Bay Area Science Festival

= Bay Area Science Festival =

Annual science festival held in the San Francisco Bay Area

The Bay Area Science Festival (BASF) is an annual science festival started in 2011 that takes place in the San Francisco Bay Area counties every year at the end of October/beginning of November. The BASF program features over 50 events each year. The program typically features large free hands-on science days called Discovery Days, one in the North Bay, one in the East Bay, and one at Oracle Park in San Francisco. Additionally, the program features lab tours, conversations with leading scientists, and performances from groups from around the nation.
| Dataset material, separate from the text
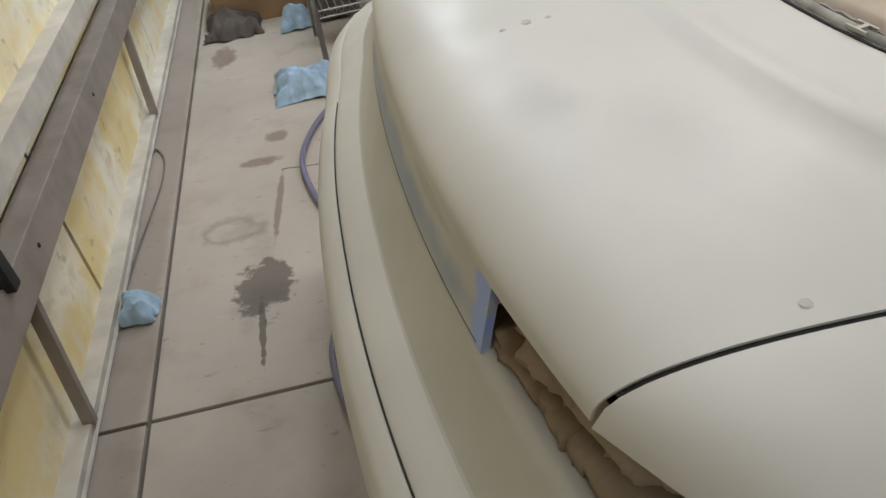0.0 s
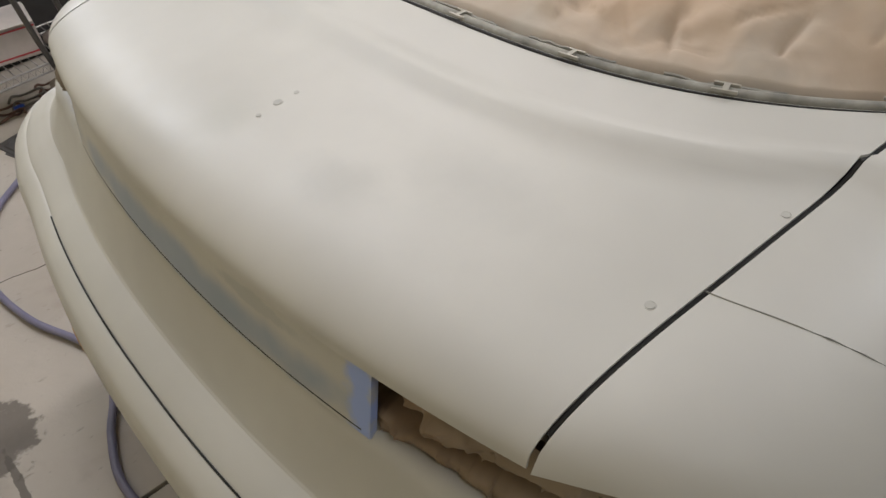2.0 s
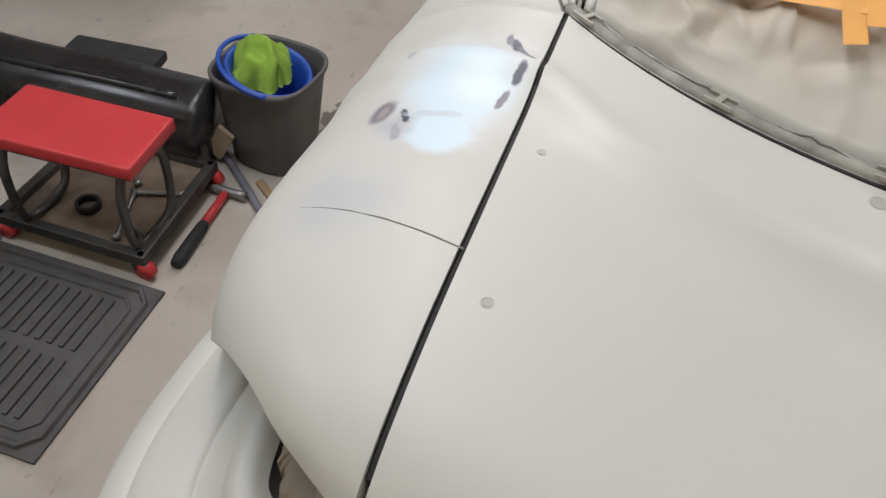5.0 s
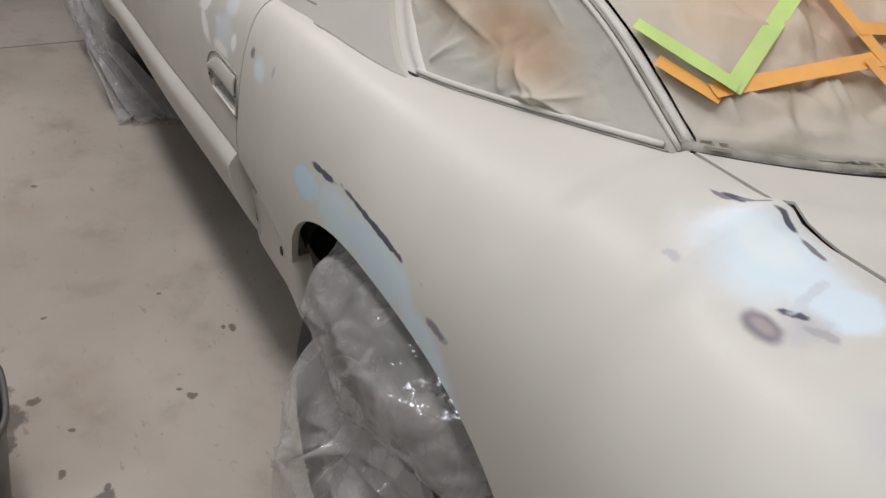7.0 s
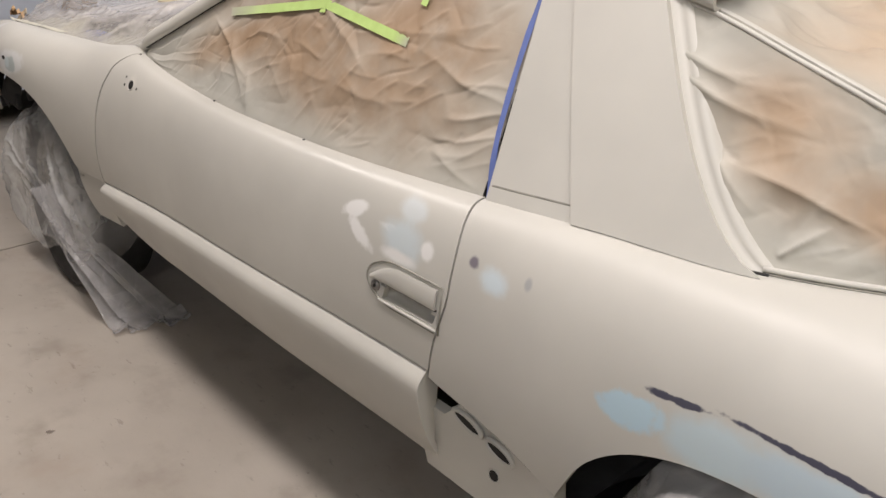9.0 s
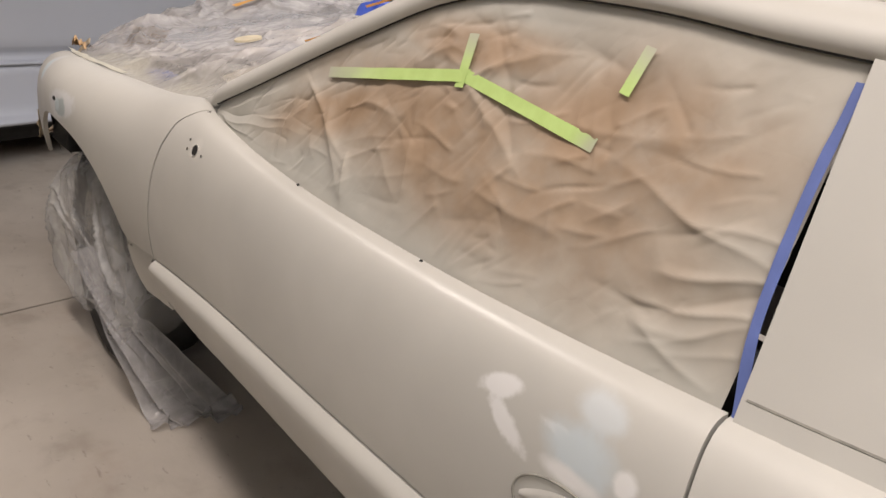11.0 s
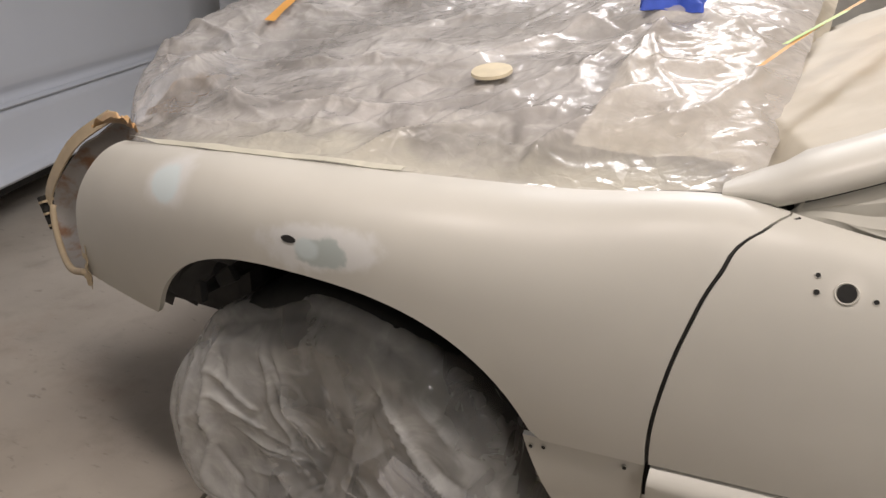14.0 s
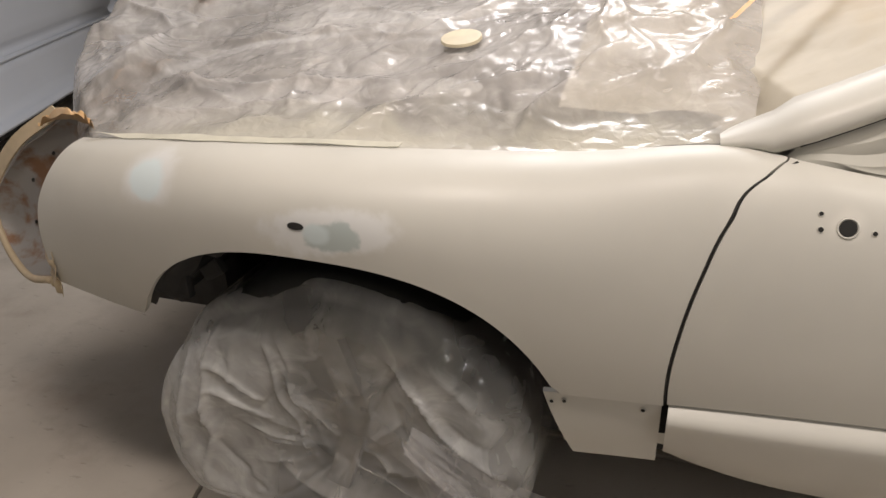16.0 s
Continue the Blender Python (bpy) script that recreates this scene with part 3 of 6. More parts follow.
def window_sheet(x0, x1, nu, nv, out=0.0):
    rows = []
    for u in np.linspace(0, 1, nu):
        col = []
        for q in np.linspace(0, 1, nv):
            x = (1 - u) * x0(q) + u * x1(q)
            zb, zt = float(ZE(x)) - 0.005, float(ZR(x))
            z = zb + (zt - zb) * q
            col.append((x, glass_y(x, z) + out, z))
        rows.append(col)
    return rows


def crumple(x, y, seed=0.0, fine=1.0):
    """0 on sharp creases, growing between them."""
    wx = x + 0.03 * noise.noise(Vector((x * 7, y * 7, seed + 5)))
    wy = y + 0.03 * noise.noise(Vector((x * 7, y * 7, seed + 9)))
    return sum(a * abs(noise.noise(Vector((wx * f, wy * f, seed + f)))) for a, f in ((1.0, 3.6), (0.55, 8.5), (0.20 * fine, 19), (0.05 * fine, 41)))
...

In 2013, around 70,000 people attended, which was a 30% increase from the year before.

BASF planning is headquartered at the University of California, San Francisco. BASF's founder is former National Academy of Sciences president Bruce Alberts, and its director in 2011 was Kishore Hari. Principal institutional sponsors have included Chevron, Genentech, and UC San Francisco and funding has been provided in part, from the National Science Foundation.

The 10th BASF was held from October 21−25, 2020 as a virtual event, but online event due to the first year of COVID-19 pandemic. The 11th BASF was held from October 20-24, 2021 as a virtual event, but it was cancelled due to the highly transmissible Deltacron hybrid variant. However, after the first two years of the pandemic, the 12th BASF was held from October 26-30, 2022 as a virtual event again.